### WHAT THE TASK REQUIRES
Leaving out the pictures, retype all the material exactly.

### SOURCE DATA

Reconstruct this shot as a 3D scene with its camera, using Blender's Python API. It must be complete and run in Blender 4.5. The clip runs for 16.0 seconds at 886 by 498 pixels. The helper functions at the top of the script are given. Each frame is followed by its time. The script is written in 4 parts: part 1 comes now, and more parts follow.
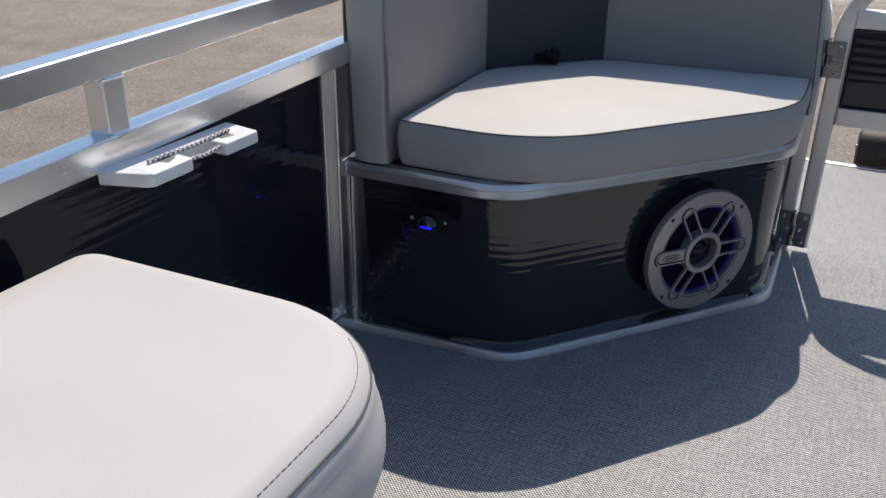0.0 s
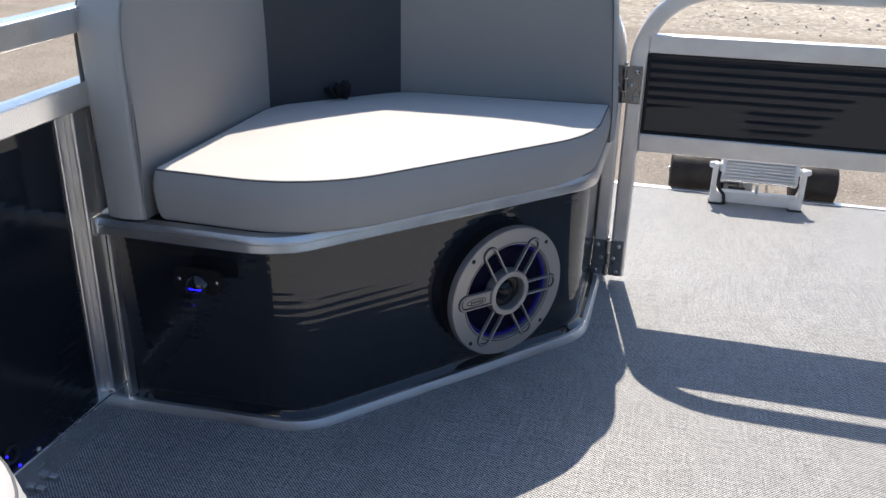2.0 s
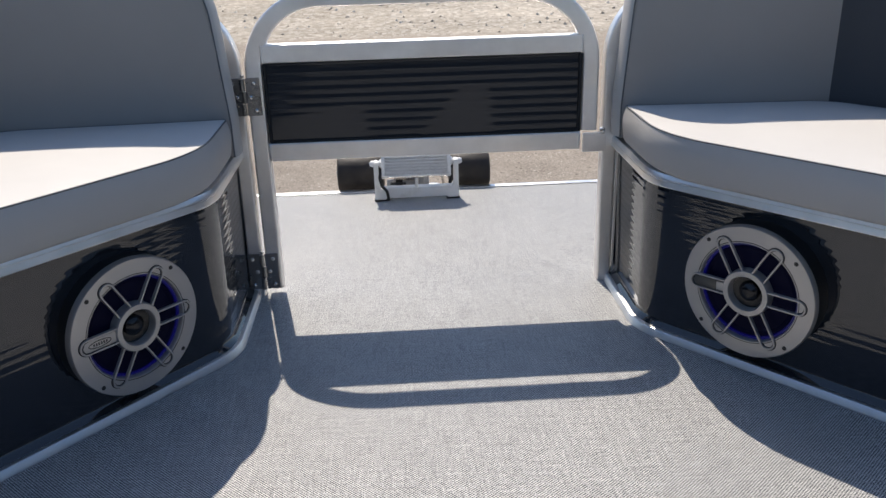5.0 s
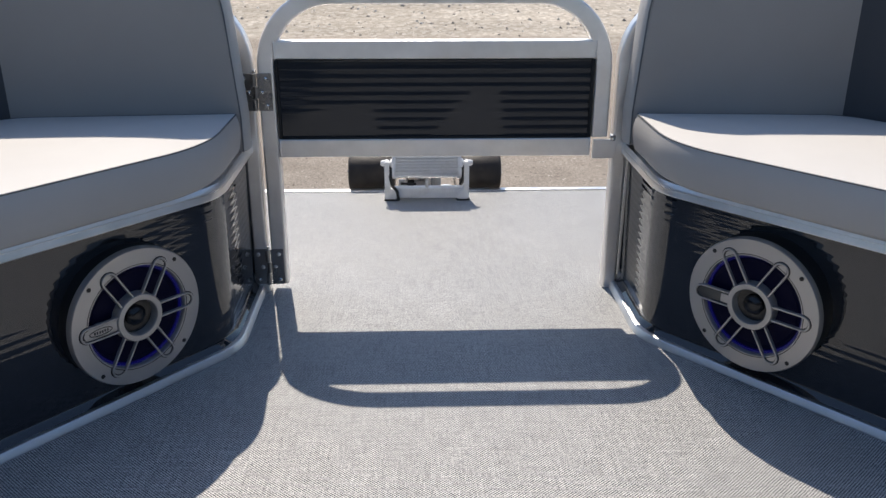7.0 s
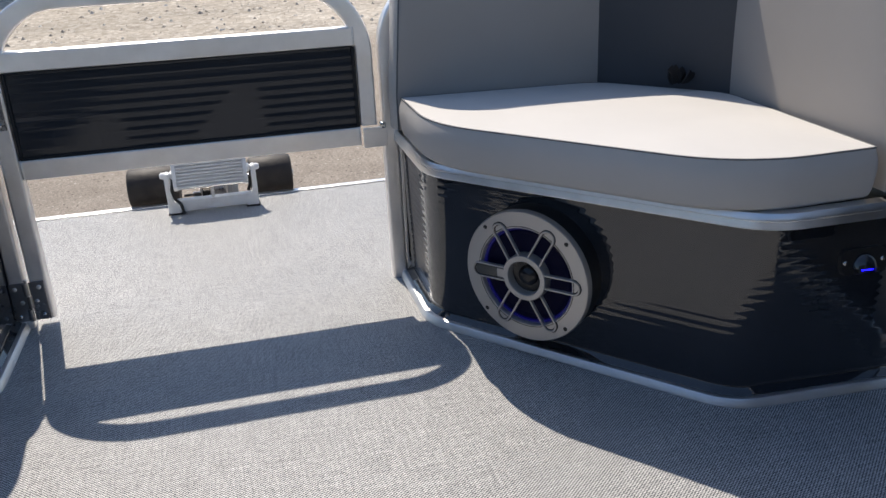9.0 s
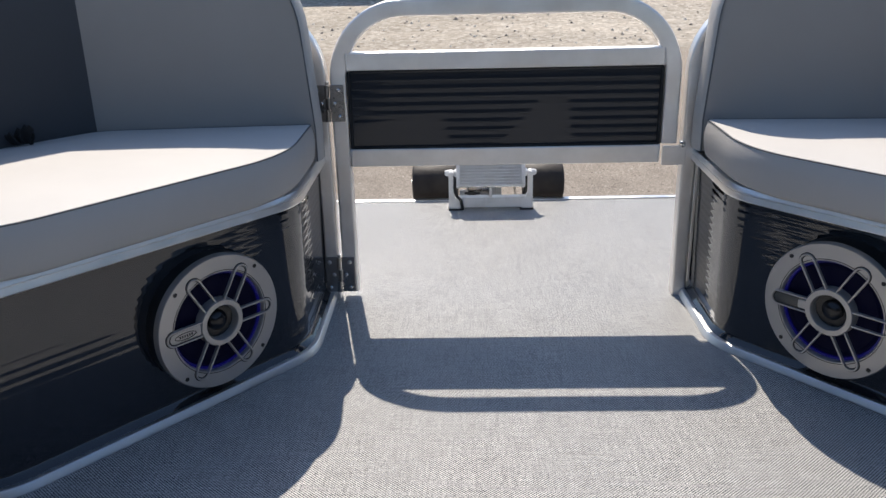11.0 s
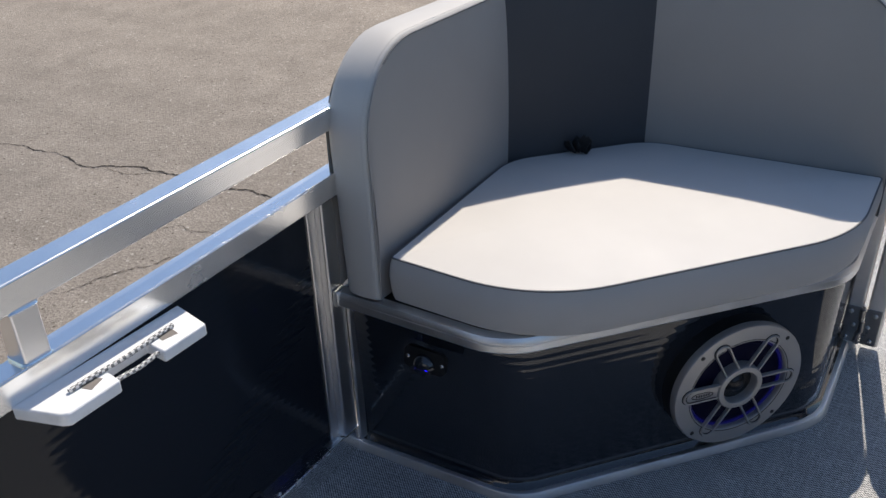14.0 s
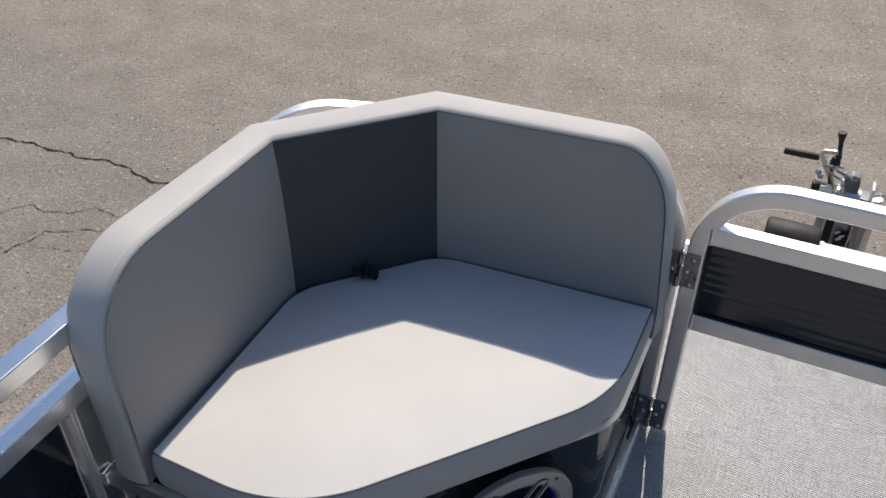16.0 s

### THE SOLUTION
Reconstruct this shot as a 3D scene with its camera, using Blender's Python API. It must be complete and run in Blender 4.5. The clip runs for 16.0 seconds at 886 by 498 pixels. The helper functions at the top of the script are given. Each frame is followed by its time. The script is written in 4 parts: part 1 comes now, and more parts follow.
0.0 s
2.0 s
5.0 s
7.0 s
9.0 s
11.0 s
14.0 s
16.0 s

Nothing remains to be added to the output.